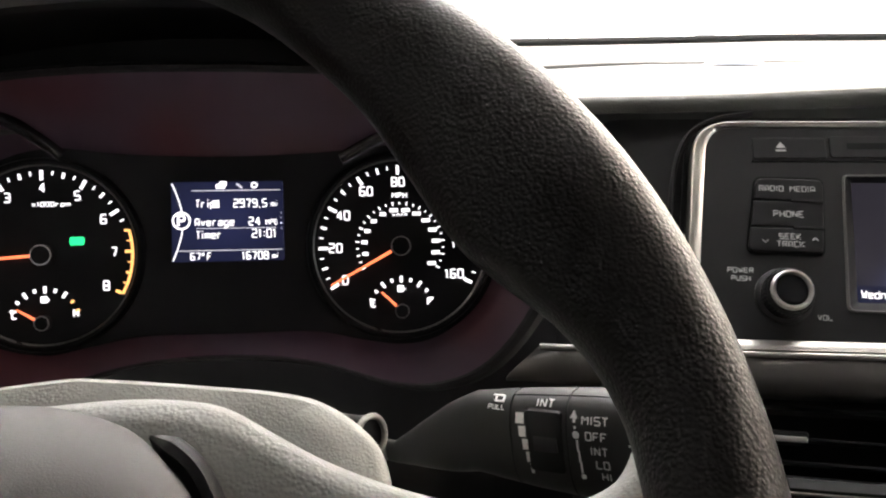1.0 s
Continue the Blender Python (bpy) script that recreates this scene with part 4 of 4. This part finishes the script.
# ---------------------------------------------------------------- steering wheel, column, stalk
def steering_wheel():
    w = thing("steering_wheel", WHEEL, "black leather-wrapped steering wheel with grey hub", "steering wheel")
    R, r = 165.0, 16.0
    rows = []
    N = 192
    for i in range(N):
        t = 2 * math.pi * i / N
        deg = math.degrees(t)
        side = deg if deg <= 90 or deg >= 270 else 180 - deg
        side = side - 360 if side > 180 else side
        inner = float(np.interp(side, [-40, 0, 6, 9, 13, 17, 20, 23, 27, 31, 35, 40, 46, 50, 55, 61, 65, 69, 73, 78, 90],
                                [15, 13.6, 14.0, 15.2, 18.2, 22.4, 26.8, 30.4, 33.6, 34.2, 33.2, 31.0, 26.8, 24.2, 21.0, 16.6, 13, 9.8, 6.8, 5.2, 4.2]))
        grip = inner - r
        row = []
        for j in range(28):
            f = 2 * math.pi * j / 28
            c, s = math.cos(f), math.sin(f)
            rad = R + (r * c if c > 0 else (r + grip) * c)
            row.append((rad * math.cos(t) * mm, rad * math.sin(t) * mm, (r + 0.12 * grip) * s * mm))
        rows.append(row)
    bm = loft(rows)
    vs = list(bm.verts)
    for j in range(28):
        k = (j + 1) % 28
        bm.faces.new((vs[(N - 1) * 28 + j], vs[(N - 1) * 28 + k], vs[k], vs[j]))
    part("rim", fix(bm), M_LEATHER, w, "pebbled black leather rim")
    # airbag cover
    half = [(0, 31.5), (20, 30.5), (34, 26), (43, 20.5), (50, 13.5), (56.5, 5), (61, -4), (63, -22), (56, -45), (36, -60), (0, -66)]
    ring = spline(half + [(-x, y) for x, y in reversed(half[1:-1])], 4, True)
    ring = [(p[0], p[1]) for p in ring][::-1]
    rows = []
    for k, z in ((1.0, -60), (1.0, -24), (0.985, -18), (0.95, -14.5), (0.85, -10.5), (0.65, -6.5), (0.4, -4), (0.15, -3), (0.02, -3)):
        rows.append([(x * k * mm, (y * k - 6 * (1 - k)) * mm, (z + (0.9 * (31 - y * k) - 0.012 * (31 - max(-6, y * k)) ** 2 if z > -20 else 0)) * mm) for x, y in ring])
    part("airbag_cover", fix(loft(rows, caps=True)), M_HUB, w, "smooth grey airbag cover")
    crease = spline([(-24, 2.0), (-10, 3.8), (1.4, 3.6), (13.5, 2.3), (26, -1.8), (38.7, -6.9), (44, -16)], 6)
    part("crease", tube([(x * mm, y * mm, 10.4 * mm) for x, y in crease], 0.7 * mm, 1.0 * mm, n=8), M_DIAL, w, "shallow dark crease across the airbag cover")
    # spokes
    for s in (1, -1):
        top = spline([(18, 31), (34, 32), (48, 31.5), (60, 29), (71, 22.5), (83, 15.5), (97, 9.4), (111, 5), (125, 2.2), (138, 2.0), (148, 4.6), (155, 10), (160, 18)], 3)
        rows = []
        for p in top:
            x, y = p[0], p[1]
            lo = -36 - 0.1 * (150 - x)
            prof = [(y - 9, -44), (y - 3, -40), (y - 0.4, -32), (y, -24), (y - 1.2, -17), (y - 4, -13.0), (y - 9, -11), (y - 20, -10), (lo + 6, -11), (lo, -16), (lo + 1, -30), (lo + 8, -40)]
            wz = 8.0 * max(0, (x - 120) / 40)
            rows.append([(s * x * mm, a * mm, (b + wz) * mm) for a, b in prof])
        part("spoke", fix(loft(rows, caps=True)), M_SPOKE, w, "grained grey plastic spoke")
    part("lower_spoke", box(-24 * mm, 24 * mm, -160 * mm, -55 * mm, -34 * mm, -12 * mm, 5 * mm), M_SPOKE, w)
    gapline = spline([(44, 20.5), (49.5, 16.8), (54.2, 12.8), (57.6, 8), (60.6, 1.5), (63.2, -6), (66, -26)], 6)
    part("hub_gap", tube([(p[0] * mm, p[1] * mm, -12.0 * mm) for p in gapline], 3.6 * mm, 5.0 * mm, n=10, taper=lambda k: 0.15 + 0.85 * min(1, k * 6)), M_DIAL, w, "dark gap beside the airbag cover")


def stalk_frame():
    a = Vector((0.73, -0.64, 0.20)).normalized()
    f = Vector((-0.655, -0.75, 0.06))
    f = (f - a * f.dot(a)).normalized()
    up = f.cross(a)
    up = up if up.z > 0 else -up
    c0 = Vector((0.068, 0.2745, 1.020)) - up * 0.0165 - f * 0.0065
    return axes(c0, a, up, f)


STALK = stalk_frame()


def column():
    c = thing("steering_column", WHEEL, "grey grained plastic steering column shroud", "steering column")
    half = [(0, 63.4), (7, 62.9), (26, 61), (45, 58.7), (61.4, 56.6), (73.2, 54.2), (80.2, 51.7), (87.3, 47.2), (94.3, 40.8), (98.5, 34.2), (101, 23.7), (101.4, 7), (99, -15), (88, -40), (60, -52), (0, -56)]
    ring = spline(half + [(-x, y) for x, y in reversed(half[1:-1])], 4, True)
    rows = [[(x * k * mm, (y * k) * mm, z * mm) for x, y in ring] for k, z in ((0.55, -84), (0.86, -83.5), (0.955, -84.5), (0.985, -87), (1.0, -92), (1.0, -125), (0.98, -175), (0.95, -240), (0.9, -330))]
    part("shroud", fix(loft(rows, caps=True)), M_SPOKE, c, "grained grey upper shroud")
    hole = Matrix.Translation((95.0 * mm, 47.0 * mm, -117 * mm)) @ (WHEEL.inverted() @ STALK).to_3x3().to_4x4() @ Matrix.Rotation(radians(90), 4, "Y")
    part("stalk_opening", turned([(7.4 * mm, -14 * mm), (7.4 * mm, -1.0 * mm), (0.5 * mm, -1.0 * mm)], 32), M_DIAL, c, "dark opening for the wiper stalk", m=hole)
    part("opening_rim", tube([(7.6 * mm * math.cos(t), 7.6 * mm * math.sin(t), 0) for t in np.linspace(0, 2 * math.pi, 41)[:-1]], 1.2 * mm, n=8, closed=True), M_SPOKE, c, m=hole)


def stalk():
    m = STALK
    st = thing("wiper_stalk", m, "black wiper control stalk with white printed markings", "control stalk")

    def half(s):
        k = np.interp(s, [-94, -82, -74, -66, -58, -50, -43, -36, -24, -8, 20, 46, 50], [0.2, 0.24, 0.35, 0.48, 0.6, 0.71, 0.77, 0.81, 0.87, 0.95, 1.02, 1.0, 0.92])
        return 20.0 * k, 11.5 * k

    def sup(s, ang, grow=1.0):
        hv, hw = half(s)
        c, n = math.cos(ang), math.sin(ang)
        e = 2 / 2.7
        dip = float(np.interp(s, [-82, -66, -50, -36], [-14, -9, -4, 0]))
        return (s * mm, (dip + math.copysign(abs(n) ** e, n) * hv * grow) * mm, math.copysign(abs(c) ** e, c) * hw * grow * mm)

    rows = [[sup(s, 2 * math.pi * j / 40) for j in range(40)] for s in (-94, -88, -82, -77, -72, -66, -58, -50, -43, -36, -30, -24, -16, -8, 0, 10, 20, 30, 40, 46, 49, 50)]
    part("stalk_body", fix(loft(rows, caps=True)), M_STALK, st, "satin black stalk body")

    def at(s, v, lift=0.12):
        """A pose on the stalk's face: x along it, z out of it."""
        hv, hw = half(s)
        k = min(0.985, abs(v) / hv)
        w = hw * (1 - k ** 2.7) ** (1 / 2.7)
        dv = 0.4
        k2 = min(0.985, abs(v + dv) / hv)
        w2 = hw * (1 - k2 ** 2.7) ** (1 / 2.7)
        lean = math.atan2(w2 - w, dv)
        return Matrix.Translation((s * mm, v * mm, (w + lift) * mm)) @ Matrix.Rotation(lean, 4, "X")

    def mark(s, v, w, h, nm="print_mark", mat=M_PRINTW):
        part(nm, box(-w / 2 * mm, w / 2 * mm, -h / 2 * mm, h / 2 * mm, 0, 0.1 * mm), mat, st, smooth=False, m=at(s, v))

    for s, v, word, size, mat in ((0, 16.4, "INT", 4.0, M_PRINTW), (20.5, 12.2, "MIST", 3.7, M_PRINTW), (20.8, 6.8, "OFF", 3.7, M_PRINTW), (21.5, 1.6, "INT", 3.6, M_PRINT), (22.5, -3.2, "LO", 3.6, M_PRINT), (23.5, -7.4, "HI", 3.5, M_PRINT), (-21.5, 13.4, "PULL", 2.4, M_PRINTW)):
        t = text(word, size * mm, mat, st, (0, 0, 0), wide=1.25, bold=0.05 * mm)
        t.matrix_local = at(s, v)
    for i, (v, w) in enumerate(((10.6, 6.2), (5.8, 5.2), (1.0, 4.2), (-3.8, 3.2), (-8.2, 2.2))):
        mark(-10.5 + i * 0.9, v, w * 0.55, 4.0, mat=M_PRINTW)
    for v, w, h in ((12.0, 1.0, 2.0), (9.4, 0.8, 1.0), (3.0, 0.7, 4.2), (-1.0, 0.7, 4.2), (-5.0, 0.7, 4.2)):
        mark(12.6 + 0.10 * (10 - v), v, w, h)
    bm = bmesh.new()
    bm.faces.new([bm.verts.new((x * mm, y * mm, 0.05 * mm)) for x, y in ((-1.5, -1.2), (1.5, -1.2), (0, 1.8))])
    part("print_mark", bm, M_PRINTW, st, smooth=False, m=at(12.3, 13.6))
    for v, rad in ((6.8, 1.35), (-8.4, 1.0)):
        part("print_mark", turned([(rad * mm, 0), (rad * mm, 0.08 * mm), (0.1 * mm, 0.08 * mm)], 16), M_PRINTW, st, smooth=False, m=at(12.6 + 0.10 * (10 - v), v))
    for s, v, w, h in ((-21, 17.0, 6.5, 0.8), (-22.5, 16.0, 1.0, 2.2), (-20.5, 15.4, 4.2, 0.8), (-18.8, 16.2, 1.0, 2.2)):
        mark(s, v, w, h)
    for s, v, w, h, tr in ((36, 2.5, 1.0, 6.0, 0.6), (34.5, 4.8, 3.4, 0.8, 0.3)):
        mark(s, v, w, h, mat=M_PRINT)
    t = text("F", 5.0 * mm, M_PRINT, st, (0, 0, 0))
    t.matrix_local = at(37, -5)
    # recess with a ribbed roller, and the grooves beside it
    part("roller_slot", slab(mmp(rrect(-7.0, 7.4, -8.4, 14.4, 1.4)), 5.0 * mm, 11.75 * mm, 0.15 * mm), M_DIAL, st)
    part("roller", tube([(-4.6 * mm, 2.0 * mm, 4.0 * mm), (5.2 * mm, 2.0 * mm, 4.0 * mm)], 8.25 * mm, n=36, up=(0, 1, 0)), M_BUTTON, st, "dark speed roller")
    part("stalk_root", tube([(-103 * mm, -15.5 * mm, 0), (-86 * mm, -13.6 * mm, 0)], 4.6 * mm, n=16, up=(0, 1, 0)), M_SPOKE, st, "pale grey root of the stalk")
    for s in (-15.0, 9.2):
        part("groove", tube([sup(s, t, 1.004) for t in np.linspace(-1.2, 1.75, 24)], 0.25 * mm, n=5, up=(1, 0, 0)), M_DIAL, st)
    part("groove", tube([sup(s, 1.22, 1.004) for s in np.linspace(-15, 48, 12)], 0.25 * mm, n=5), M_DIAL, st)


dashboard()
radio()
vents()
console()
side_vent()
cluster()
steering_wheel()
column()
stalk()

◇ ◇ ◇

Copy all lines of the listing above that contain the string "with".

Continue the Blender Python (bpy) script that recreates this scene with part 4 of 4. This part finishes the script.
    w = thing("steering_wheel", WHEEL, "black leather-wrapped steering wheel with grey hub", "steering wheel")
    st = thing("wiper_stalk", m, "black wiper control stalk with white printed markings", "control stalk")
    # recess with a ribbed roller, and the grooves beside it